17 January 2010

If the climate were a bank, they’d have saved it by now

The formal outcome of the Copenhagen climate summit was a huge fiasco. It confirmed the world’s corporate rulers were simply unwilling to act in defence of people and the planet

EDITORIAL | Green Left Weekly issue #822 20 January 2010

Human civilisation stands at a precipice. The level of greenhouse gases in the atmosphere is already too high for a safe climate. Remaining fossil fuels must be kept in the ground and replaced with renewable energy sources at emergency speed.

More emissions will further disrupt the Earth’s ecological balance, threatening the lives of billions with dangerous climate change.

Yet the rich countries, including Australia, went to Copenhagen to defend their stakes in the capitalist world economy ahead of all else.

Each of these nations’ so-called world leaders spoke passionately to the cameras about the need to fight climate change. In practice, they worked to wreck hopes of a meaningful agreement.

The wealthy countries refused to discuss the real measures needed to avert dangerous climate change. Carbon markets, adaptation funding and empty words were on the agenda. Rapidly phasing out coal, oil and natural gas were not.

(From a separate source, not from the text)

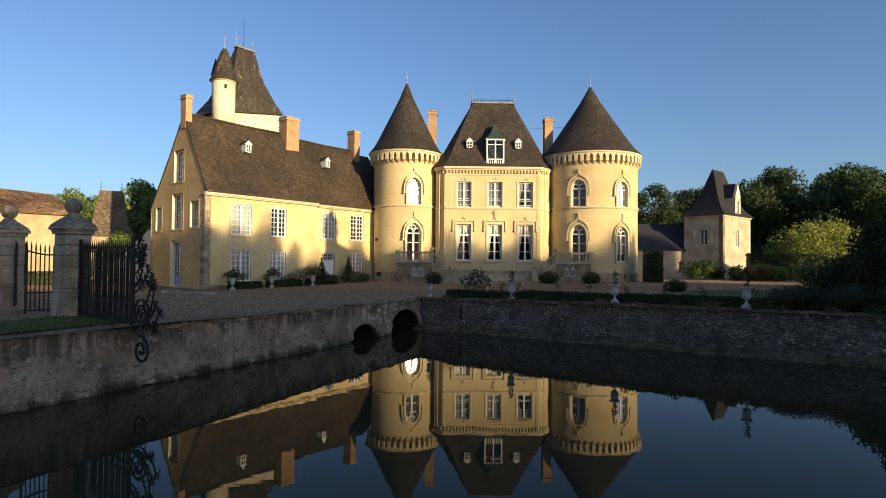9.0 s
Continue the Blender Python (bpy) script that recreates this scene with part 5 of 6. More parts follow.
part("roof", rows_roof([[(-0.3, -0.3, 3.1), (6.9, -0.3, 3.1), (6.9, 6.3, 3.1), (-0.3, 6.3, 3.1)], [(-0.3, 3.0, 6.35), (6.9, 3.0, 6.35), (6.9, 3.05, 6.35), (-0.3, 3.05, 6.35)]]), BLUE_SLATE, low)


# ---- farm buildings beyond the gate ----
barn = thing("barn", pose(-30.8, 48.2, 1.4, 0, 0, 227), "long cream barn with an orange clay tile roof", "barn")
# local x runs from the visible end towards the left, depth to the back
part("wall", boxes((0.0, 26.0, -0.5, 0.0, -0.4, 5.7)), BARN_WALL, barn)
part("wall", boxes((0.0, 0.5, -9.0, -0.5, -0.4, 5.7)), BARN_WALL, barn)
part("wall", boxes((25.5, 26.0, -9.0, -0.5, -0.4, 5.7)), BARN_WALL, barn)
part("wall", boxes((0.5, 25.5, -9.0, -8.5, -0.4, 5.7)), BARN_WALL, barn)
part("roof", quad_roof([(-0.3, 0.3, 5.65), (-0.3, -9.3, 5.65), (26.3, -9.3, 5.65), (26.3, 0.3, 5.65)][::-1], [(25.0, -4.5, 8.8), (0.25, -4.5, 7.75)]), RED_TILE, barn, "sunlit orange clay tile roof")
dove = thing("dovecote", pose(-33.8, 55.4, 1.4, 0, 0, 24) @ Matrix.Diagonal((1.1, 1.1, 1.06, 1)), "squat cream tower with a steep dark tile roof", "tower")
part("wall", boxes((0, 3.4, 0, 3.4, -0.4, 4.1)), PAV_STONE, dove)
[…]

As the summit closed, United States President Barack Obama put forward the Copenhagen Accord with the help of the Chinese, Indian, Brazilian, Ethiopian and South African governments — a document that sidelined the concerns of most of the world’s nations without discussion.

The accord is not legally binding and set no emissions goals. Australian Prime Minister Kevin Rudd’s claim that it was a “big step forward” should fool no one. As REDD-Monitor.org’s Chris Lang pointed out on December 22: “The only step that the Copenhagen Accord takes is over the edge of the abyss.”

“They didn't seal the deal”, wrote the Independent’s Johann Hari on December 19. “They sealed the coffin for the world's low-lying islands, its glaciers, its North Pole, and millions of lives.”

But the rich nations didn’t get everything their own way. Inside the summit, protests and dissent from the poor nations could not be ignored.

Delegates from the Group of 77 bloc of 132 poor nations staged a number of walkouts to protest the dirty Copenhagen deal. “We will not die quietly”, they chanted.

The brave stand of the Pacific Island nation of Tuvalu was especially noteworthy. Despite huge pressure from the rich countries, Tuvalu, together with Venezuela, Cuba, Nicaragua, Bolivia and Sudan, stood firm to reject the Copenhagen Accord outright.

Outside, climate protesters took over Copenhagen’s streets for days. This included a protest of 100,000 people — Europe’s biggest climate demonstration ever.

Inside the summit, Venezuelan President Hugo Chavez repeated two key slogans raised by the protesters: “Change the system, not the climate” and “If the climate were a bank they would have saved it by now”.

The unofficial counter-summit, the Klimaforum, attracted 25,000 activists to discuss and debate how the people can force political change. Klimaforum issued a radical People’s Declaration on Climate Change, which was everything the Copenhagen Accord was not.

It called for the development “of a global movement of movements dedicated to the long-term task of promoting a sustainable transition of our societies”.

The failure at Copenhagen showed the climate action movement cannot rely on lobbying efforts at future international climate summits to make the breakthrough. Such summits can only reflect political changes that have already occurred inside each country.

The climate movement in Australia and other rich nations is not yet powerful enough to make the corporate politicians fearful. Building this movement so it becomes an unstoppable force is the most important task of all.

The most hopeful thing to come out of Copenhagen is the evidence that this radical movement against climate change has arrived and is growing.

The next task of the movement — a people’s movement that exploded onto the scene both inside and outside the summit — is to gather strength and grow, until it can indeed defeat the corporate criminals and the governments that now do their bidding.